RECORDED INFORMATION:

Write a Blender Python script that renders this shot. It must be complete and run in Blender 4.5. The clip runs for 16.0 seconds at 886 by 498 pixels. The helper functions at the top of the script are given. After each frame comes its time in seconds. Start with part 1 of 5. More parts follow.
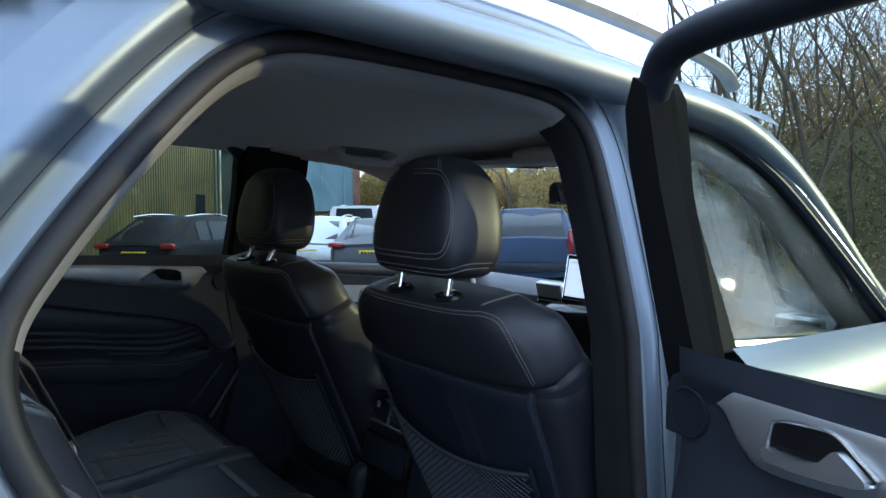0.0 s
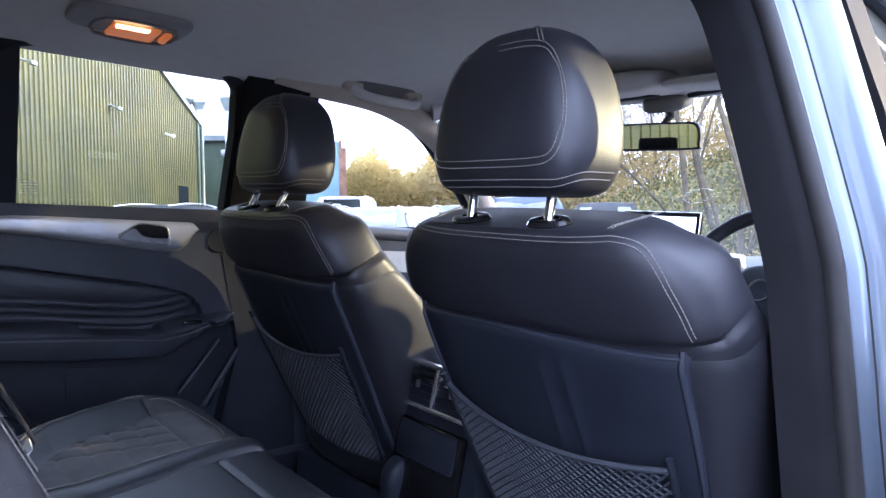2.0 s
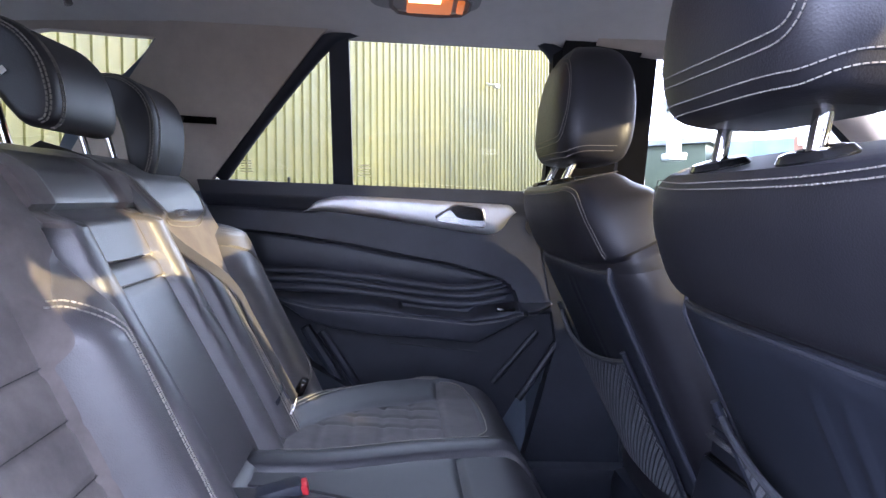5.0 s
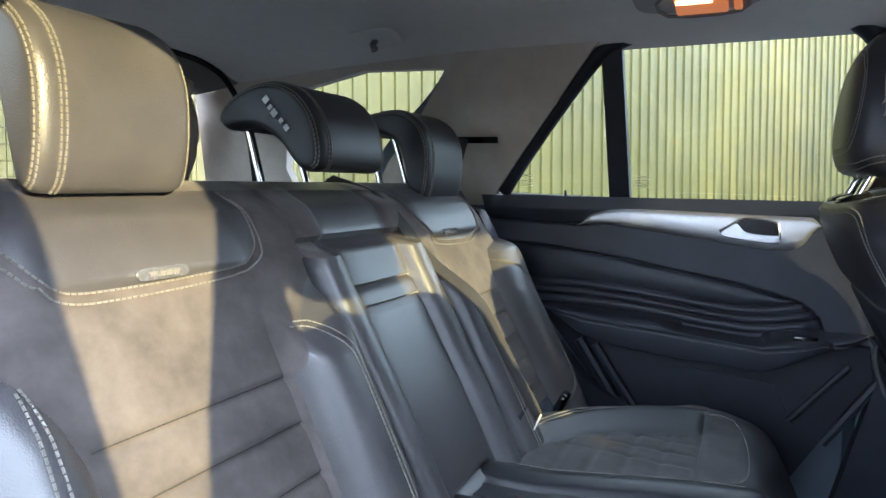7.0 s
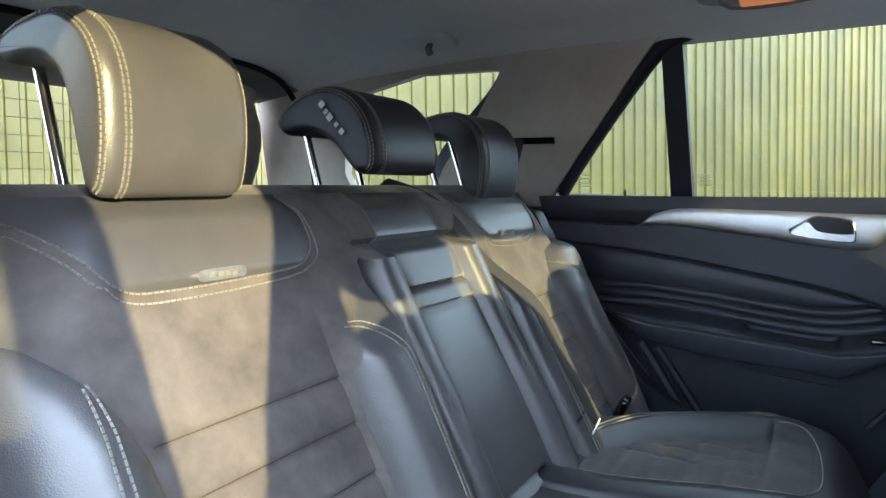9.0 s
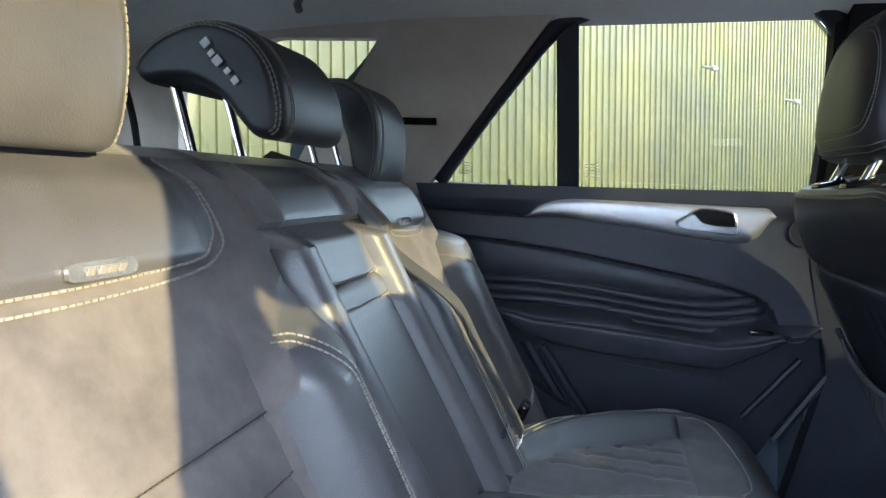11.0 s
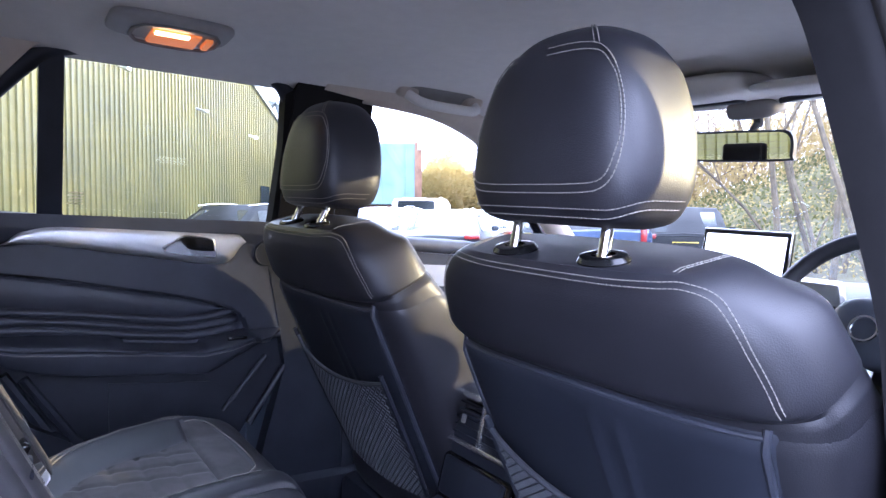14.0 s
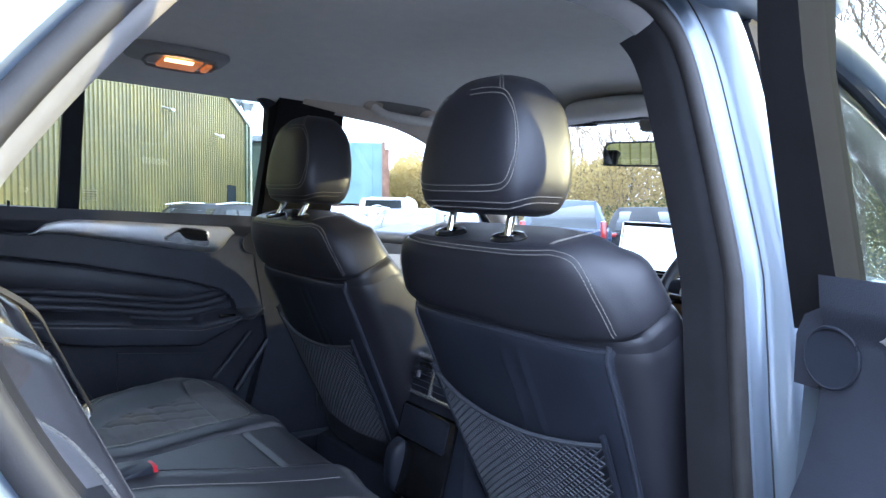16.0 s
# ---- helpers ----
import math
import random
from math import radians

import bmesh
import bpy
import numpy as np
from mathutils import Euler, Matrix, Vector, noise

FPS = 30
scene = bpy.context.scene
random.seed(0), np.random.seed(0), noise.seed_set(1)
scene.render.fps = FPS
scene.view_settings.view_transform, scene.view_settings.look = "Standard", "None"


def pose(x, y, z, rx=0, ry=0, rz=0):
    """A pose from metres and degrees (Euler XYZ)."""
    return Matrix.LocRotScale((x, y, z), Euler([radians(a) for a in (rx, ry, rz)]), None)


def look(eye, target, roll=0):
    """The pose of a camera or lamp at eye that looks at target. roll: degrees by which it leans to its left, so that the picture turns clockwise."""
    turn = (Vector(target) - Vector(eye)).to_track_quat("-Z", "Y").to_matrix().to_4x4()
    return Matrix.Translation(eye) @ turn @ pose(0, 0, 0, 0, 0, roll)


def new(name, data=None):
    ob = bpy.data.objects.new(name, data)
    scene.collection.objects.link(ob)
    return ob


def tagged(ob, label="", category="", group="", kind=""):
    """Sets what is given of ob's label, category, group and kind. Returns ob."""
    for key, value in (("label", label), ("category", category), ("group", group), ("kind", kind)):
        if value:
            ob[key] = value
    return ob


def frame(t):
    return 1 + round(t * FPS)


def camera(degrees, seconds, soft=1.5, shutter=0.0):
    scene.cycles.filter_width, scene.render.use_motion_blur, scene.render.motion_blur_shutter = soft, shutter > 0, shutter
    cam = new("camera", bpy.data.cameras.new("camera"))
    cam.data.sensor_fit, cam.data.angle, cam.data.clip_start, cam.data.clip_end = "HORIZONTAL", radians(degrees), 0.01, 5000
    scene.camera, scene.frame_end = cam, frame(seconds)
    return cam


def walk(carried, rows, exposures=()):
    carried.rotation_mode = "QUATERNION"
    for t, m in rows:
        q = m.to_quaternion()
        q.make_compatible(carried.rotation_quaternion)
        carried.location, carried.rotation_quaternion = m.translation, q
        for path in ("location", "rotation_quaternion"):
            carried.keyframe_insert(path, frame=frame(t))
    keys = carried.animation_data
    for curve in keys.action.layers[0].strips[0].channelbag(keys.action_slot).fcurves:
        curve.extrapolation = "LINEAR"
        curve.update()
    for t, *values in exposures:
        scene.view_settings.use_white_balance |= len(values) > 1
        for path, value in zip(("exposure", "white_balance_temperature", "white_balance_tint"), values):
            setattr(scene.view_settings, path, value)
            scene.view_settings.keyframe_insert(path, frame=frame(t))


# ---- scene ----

YOUR TASK: Only the lines from the one with "q = m.to_quaternion()" through the end of the material are wanted; copy them exactly, both ends included.

COMPLETE RESPONSE:
        q = m.to_quaternion()
        q.make_compatible(carried.rotation_quaternion)
        carried.location, carried.rotation_quaternion = m.translation, q
        for path in ("location", "rotation_quaternion"):
            carried.keyframe_insert(path, frame=frame(t))
    keys = carried.animation_data
    for curve in keys.action.layers[0].strips[0].channelbag(keys.action_slot).fcurves:
        curve.extrapolation = "LINEAR"
        curve.update()
    for t, *values in exposures:
        scene.view_settings.use_white_balance |= len(values) > 1
        for path, value in zip(("exposure", "white_balance_temperature", "white_balance_tint"), values):
            setattr(scene.view_settings, path, value)
            scene.view_settings.keyframe_insert(path, frame=frame(t))


# ---- scene ----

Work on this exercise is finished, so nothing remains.